Brighton stared at the floor and thought a few seconds. “She gave me that lecture on the Manhattan Project and what steps I'd take to see that critical brain power stayed out of foreign hands. I guess I'm now in that position with her.”

“Yes, sir. She's brilliant.”

“She's close to you, isn't she?”

“Yes. I guess you can say that.”

Brighton winked. “Then I'm ordering you to keep her in the country.”

***

The weekend after the message from the mothership, as the tabloids were still calling it, Allen Woodson, Kayli, Josh, and Mullins met Lisa Li and Peter in an Arlington park for a Saturday picnic. Hot dogs, chips, and Peter and Josh's new favorite vegetable, carrot cake, were on the menu. Woodson had brought along a plastic bat and wiffle ball, and while he took the boys out on the field for a little practice time, Mullins stayed at the table to help Kayli and Li clean up.

“I've got this, Dad,” Kayli said. “You won't be able to fit everything back in the basket anyway. Why don't you either play ball or walk off that second slice of cake?”

“I'll walk with you,” Li said.

They looped out past the third baseline toward a small knoll where benches lay scattered in the shade of hardwood trees.

“Have you thought what you're going to do next?” Mullins asked.

“I guess I'll go back to Jué Dé. I need to work. Peter will go back to China.”

He heard the catch in her voice.

“It doesn't have to be that way. You could stay here and work in Washington.”

“Doing what?”

“The President asked me to approach you with the possibility of working on his AI project. He plans to use the remaining months of his term picking up the pieces of Brentwood's research. It's very secret and involves the team Brentwood assembled.

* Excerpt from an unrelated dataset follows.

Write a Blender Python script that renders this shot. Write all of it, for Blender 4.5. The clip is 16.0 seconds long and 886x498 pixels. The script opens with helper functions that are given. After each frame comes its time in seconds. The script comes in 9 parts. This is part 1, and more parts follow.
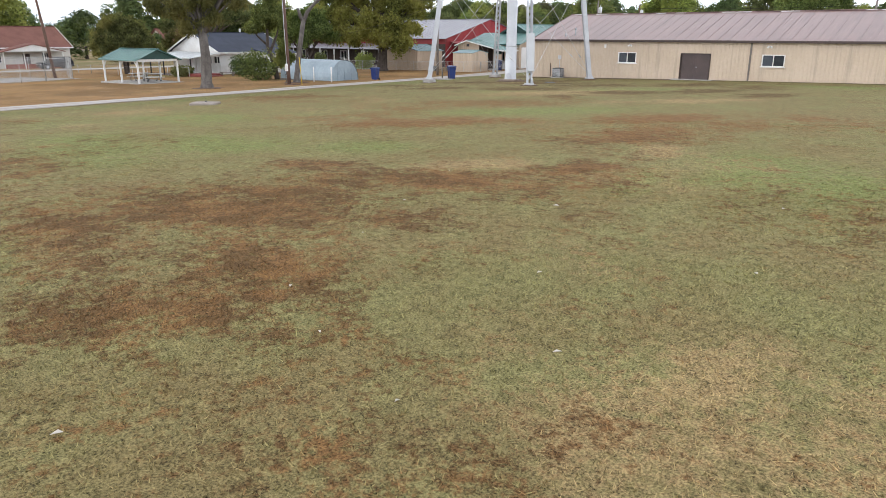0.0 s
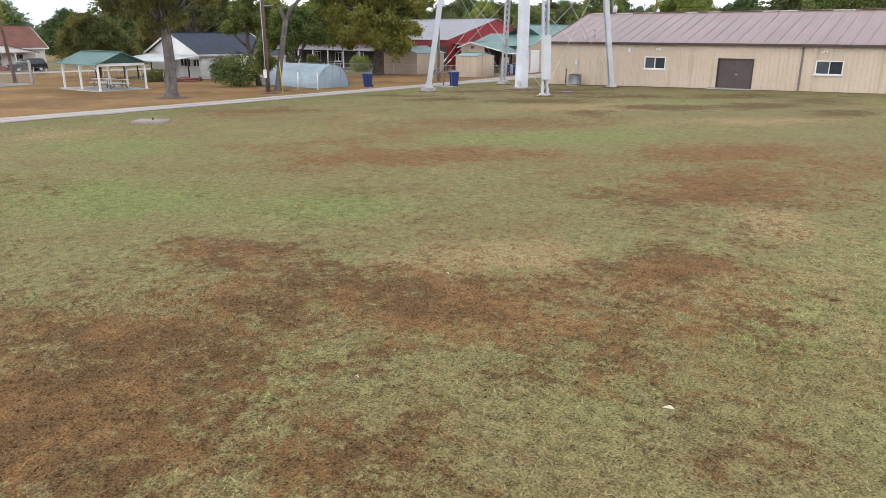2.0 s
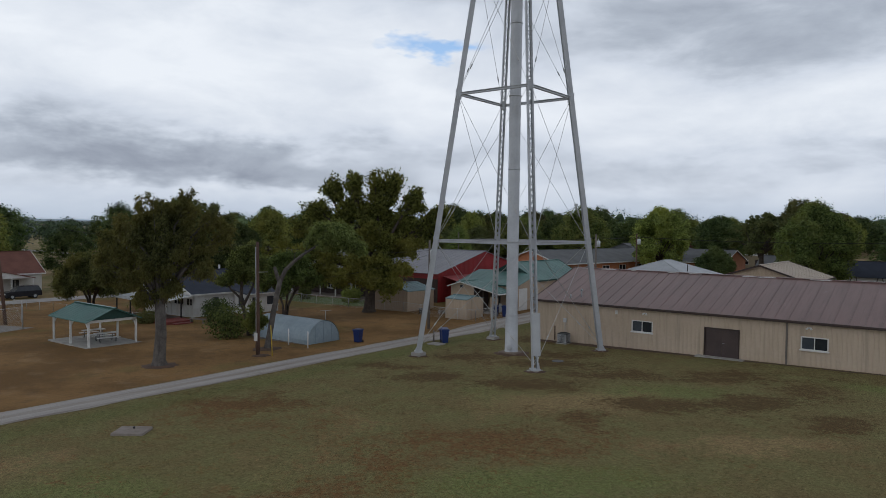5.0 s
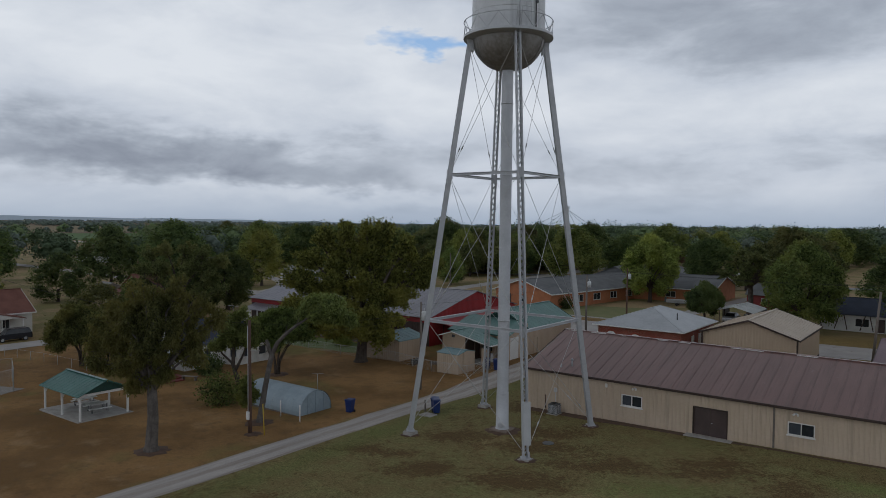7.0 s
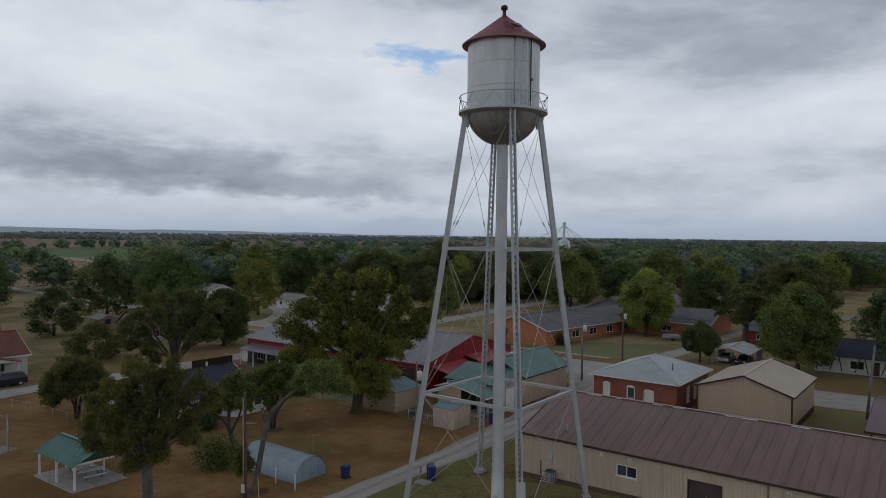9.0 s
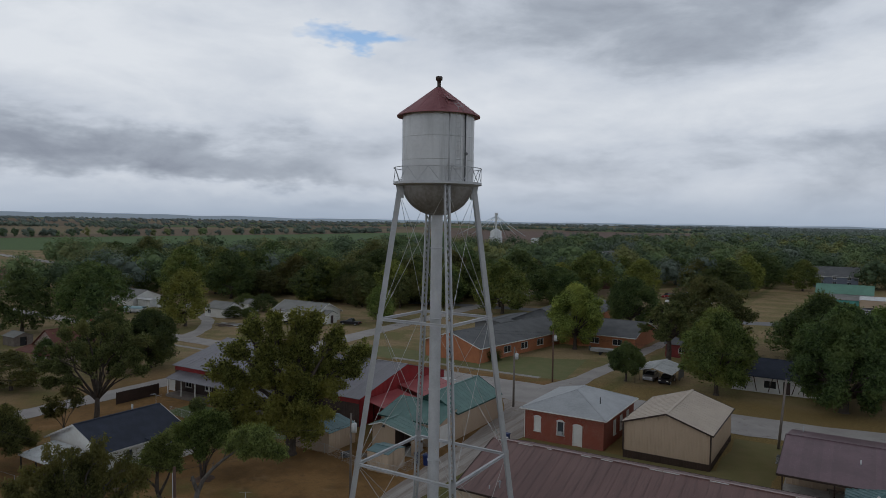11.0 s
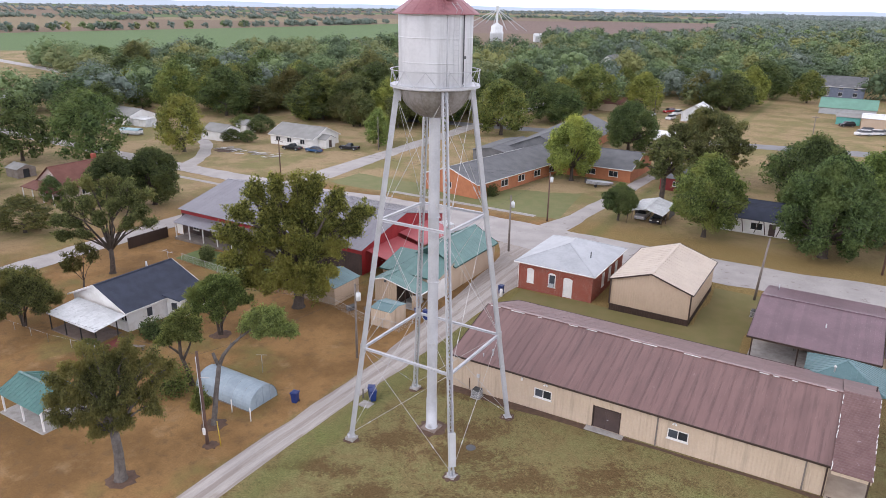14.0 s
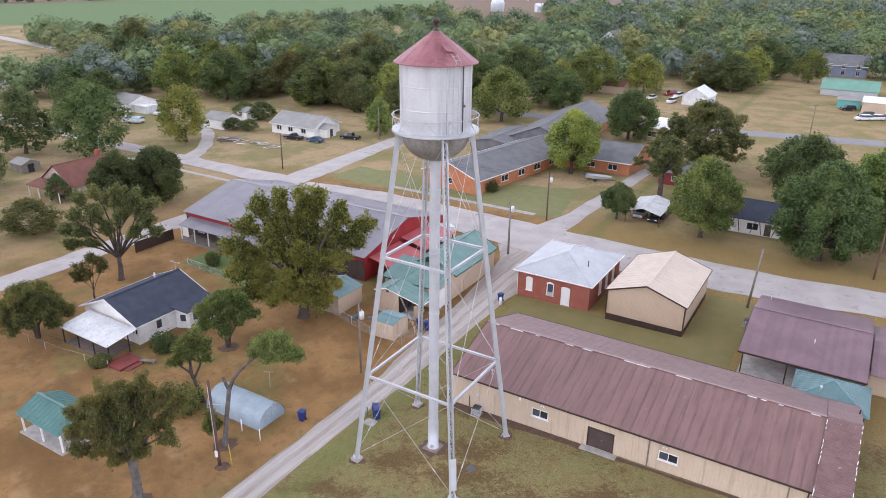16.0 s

Maybe even Brentwood.” Mullins laughed. “They're all signing on voluntarily this time. The President will do everything he can to protect you and Peter. He really wants you.”

Li stopped as they stepped from the grass onto the leaves covering the ground of the wooded knoll. She turned and studied his face. “And what do you want?”

The question took him by surprise. He stuttered for a second. “Well…I…I want what you want. What's best for you and Peter.”

“What I want? Okay. I want total honesty from you. I don't want any barriers or questions unanswered between us.”

“I want you to stay.”

“And there's nothing else you feel like you need to say or ask?”

Mullins knew he'd reached a moment of truth. He read it on her face. She wouldn't be lied to.

“Go ahead, Rusty. Let me go.” Laurie's voice, his dead wife's voice, rang in his head. They hadn't talked in a while, and the clarity of her words stunned him.

Lisa Li knew something had happened. She stepped closer. “Are you feeling all right?”

“Can we sit down?”

He led her to a nearby bench. They were alone on the knoll.

“Lisa, I know what happened. I'm not the best detective in the world but I can put the pieces together. Brentwood said we were all killers, but that some of us had killed for love. I saw the way Farino looked at you when Apollo sent those power surges into his own system. And I've looked at the file regarding the date of your husband's accident and Peter's birthday. No one would make any connection between the two events unless that person knew you were Peter's mother. You were nearly five months pregnant when your husband died. Am I correct?”